PPA (Nylon or Aliphatic Polyamides) mouldings are available in many grades with varying strength and operating temperature levels, generally, impact, abrasion and chemical resistance. Parts such as screws, engine components and bearings are often produced in the form of mouldings.
POM (Acetal or Polyoxymethylene) Acetal mouldings are strong and tough, resistant to hydrocarbons and organic solvents. Buttons, switches, fan blades and gears are often manufactured using moulded acetal.
PMMA (Acrylic or Polymethyl Methacrylate) acrylic mouldings have a shiny scratch resistant surface with a low shrink. They can be used for signage, lenses, lighting etc.
PP (Polypropylene) mouldings are flexible, wear and acid-resistant. They are often moulded to form internal hinges, flip-top lids (such as bottle tops) and medical tubing.
HIPS (High Impact Polystyrene) mouldings are produced with the addition of rubber being added to the raw material mix giving the plastic a higher impact strength. Items such as toys, disposable plastic cups/cutlery are produced using moulding HIPS plastic mouldings.
ABS ( Acrylonitrile Butadiene Styrene) mouldings are touch and impact-resistant, with high dimensional stability and good resistance to acids. ABS plastic mouldings can usually be found in the forms of remote control cases, electrical device and tool housings and telephones.
LDPE (Low-Density Polyethylene) mouldings have excellent impact and chemical resistance but suffer from creep. LDPE plastic mouldings can be used for the production of bins, bottles, etc.
HDPE (High-Density Polyethylene) mouldings are lightweight, but strong and rigid with good chemical resistance. HDPE plastic mouldings are used for a number of common household products such as chemical or food storage containers, pipes, toys and signage.
TPU (Thermoplastic Polyurethane) mouldings offer excellent UV, weathering and abrasion resistance, usually used to manufacture automotive interiors.
PTFE (polytetrafluoroethylene) mouldings offer low friction, corrosion-resistant (even against acid and corrosive chemicals). PTF mouldings can be used as bearings, gears and containers for harsh liquids.
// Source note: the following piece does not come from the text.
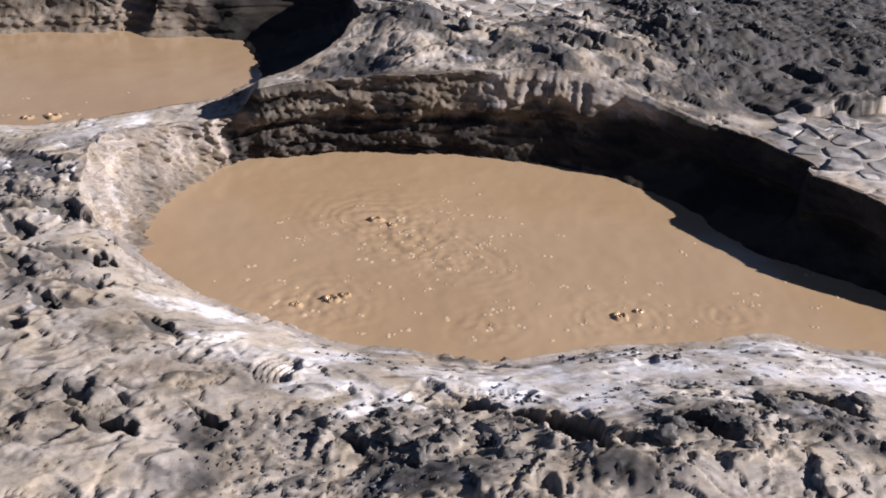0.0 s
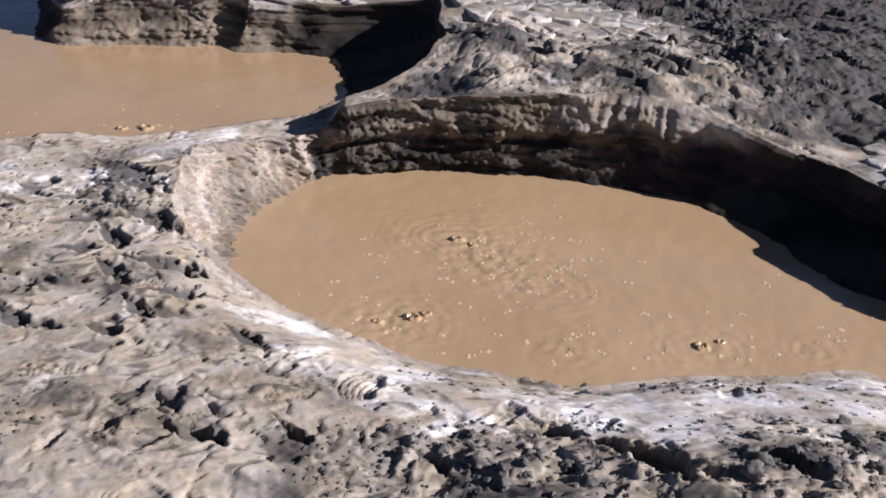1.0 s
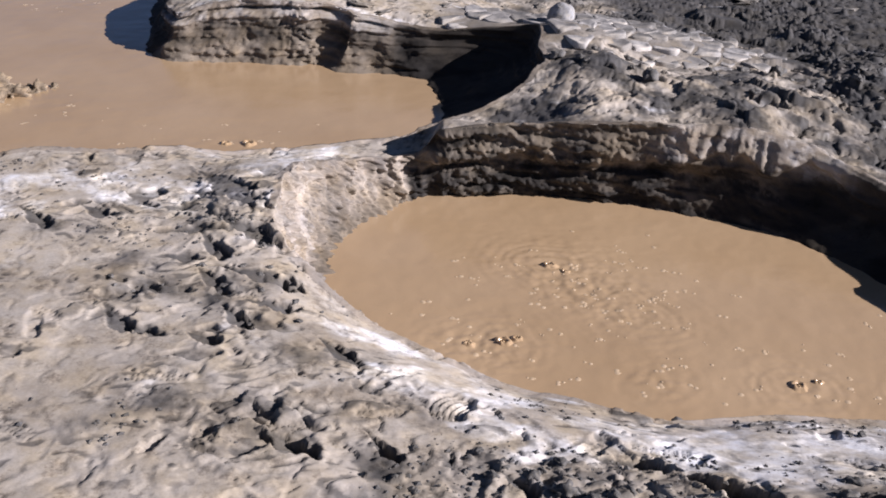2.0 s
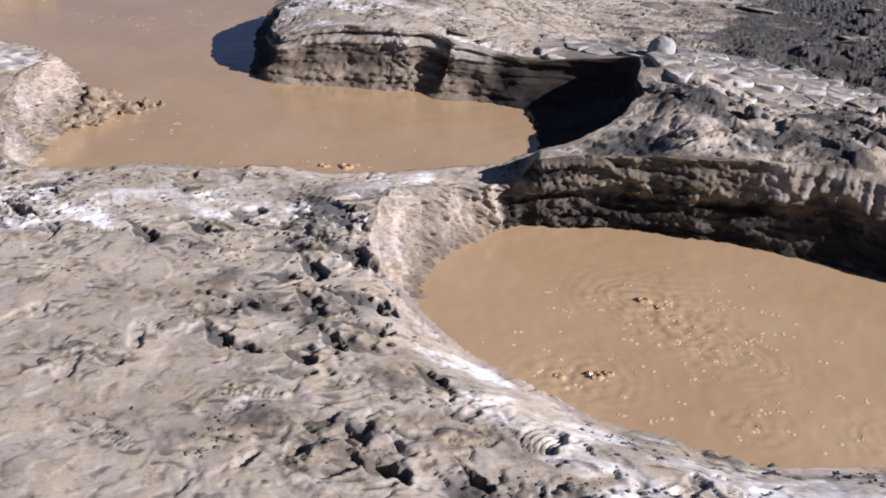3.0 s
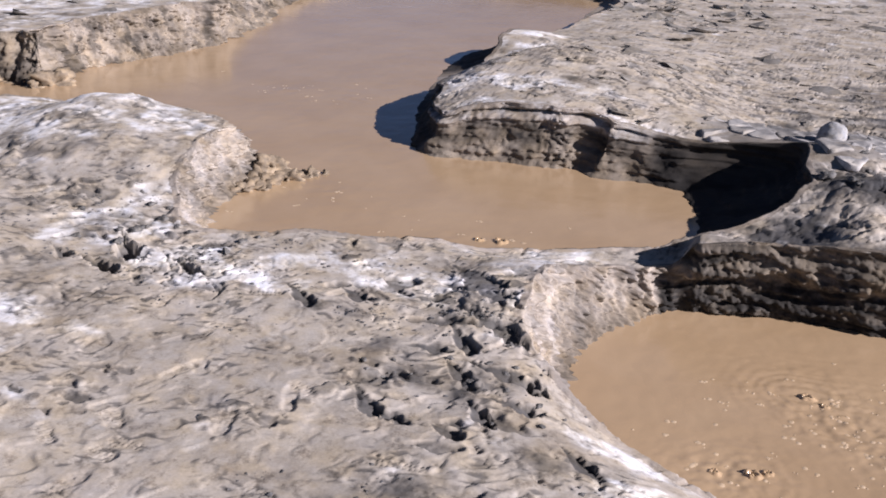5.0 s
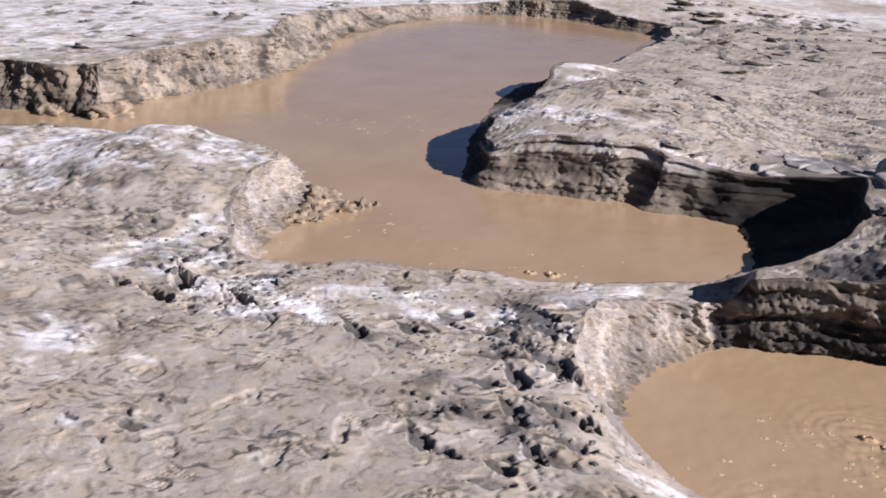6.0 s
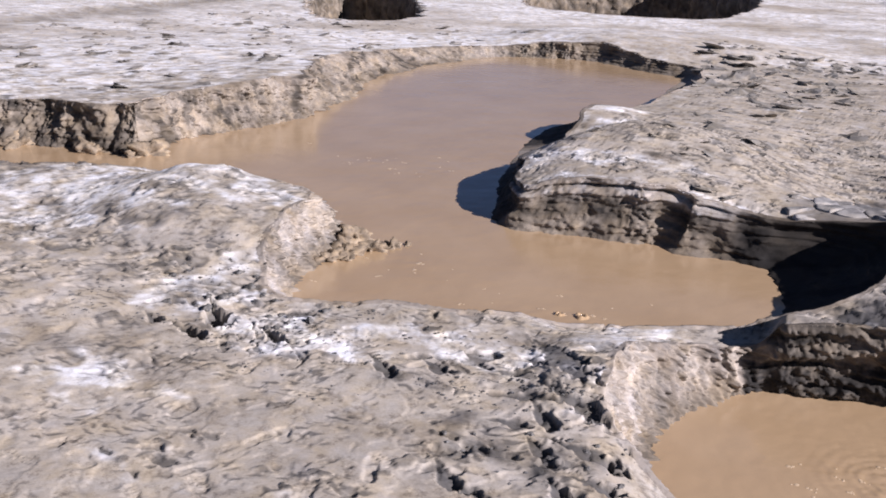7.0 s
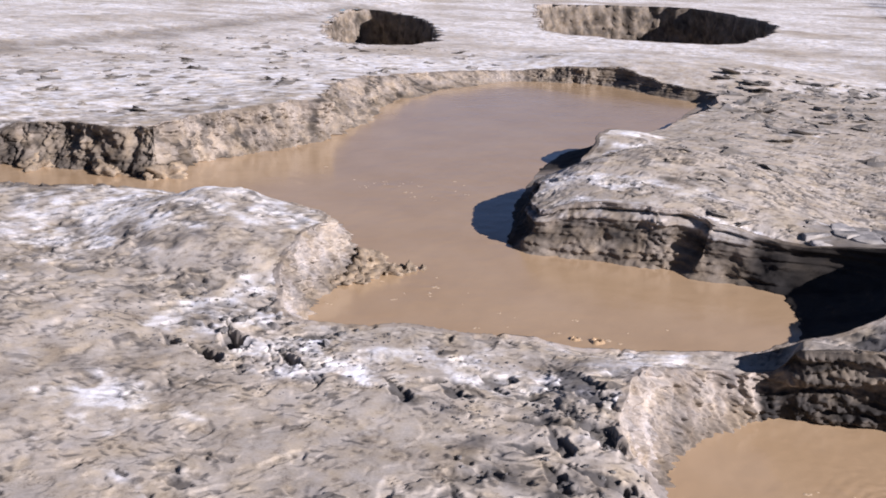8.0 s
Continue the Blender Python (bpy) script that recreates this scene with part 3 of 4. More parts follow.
# ---- ground ----
def axis(dense, grow_low, grow_high, rate, far):
    """Coordinates that are close together in the dense stretches and grow outwards."""
    out = np.concatenate([np.arange(a, b, s) for a, b, s in dense])
    low, high, s, x = [], [], dense[0][2], out[0]
    rate_low = max(rate, 1.1) if far < 10 else rate
    while x > grow_low:
        s = min(s * rate_low, far)
        x -= s
        low.append(x)
    s, x = dense[-1][2], out[-1]
    while x < grow_high:
        s *= rate
        x += s
        high.append(x)
    return np.concatenate([low[::-1], out, high])


gx = axis([(-15.0, -9.0, 0.055), (-9.0, -5.2, 0.026), (-5.2, 2.3, 0.0118), (2.3, 4.4, 0.025)], -2500, 2500, 1.045, 400)
gy = axis([(2.5, 6.2, 0.0108), (6.2, 9.0, 0.021), (9.0, 10.6, 0.015), (10.6, 14.0, 0.04), (14.0, 24.0, 0.09), (24.0, 57.0, 0.3)], -60, 3500, 1.04, 5)
X, Y = np.meshgrid(gx, gy, indexing="ij")
Z = land(X, Y)
near_zone = (np.abs(X) < 60) & (Y > -5) & (Y < 80)
torn_or_shaded = np.zeros(X.shape)
rise, torn_or_shaded[near_zone] = surface(X[near_zone], Y[near_zone])
Z[near_zone] += rise
away = np.full(X.shape, 99.0)
for pit in PITS:
    a = pit.away(X, Y)
    inside = (X > pit.lo[0]) & (X < pit.lo[0] + pit.cell * pit.nx) & (Y > pit.lo[1]) & (Y < pit.lo[1] + pit.cell * pit.ny)
    away = np.minimum(away, np.where(inside, a, 99))
fc = (away[:-1, :-1] + away[1:, 1:]) / 2
ground_mesh, used = mesh_from_grid("ground", np.stack([X, Y, Z], -1), fc > 0.0, GROUND_MUD)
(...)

Benefits of Plastic Mouldings
Advanced seals & Gaskets work with a network of material manufacturers, meaning we have the ability to produce a multitude of mouldings suitable for use in virtually any industry. As plastic mouldings are made to order, we can help with design, material choice, produce samples for testing and ensure we supply the perfect moulded profile for your application. The characteristics and resistances sought after when choosing the right grade of plastic material for mouldings will depend on the industry, environment and application in which the moulding will be used. Some of the desirable features include flame retardancy, wide working temperature range, resistance to abrasion, impact, chemicals, acids, pressure, liquids, air and gas.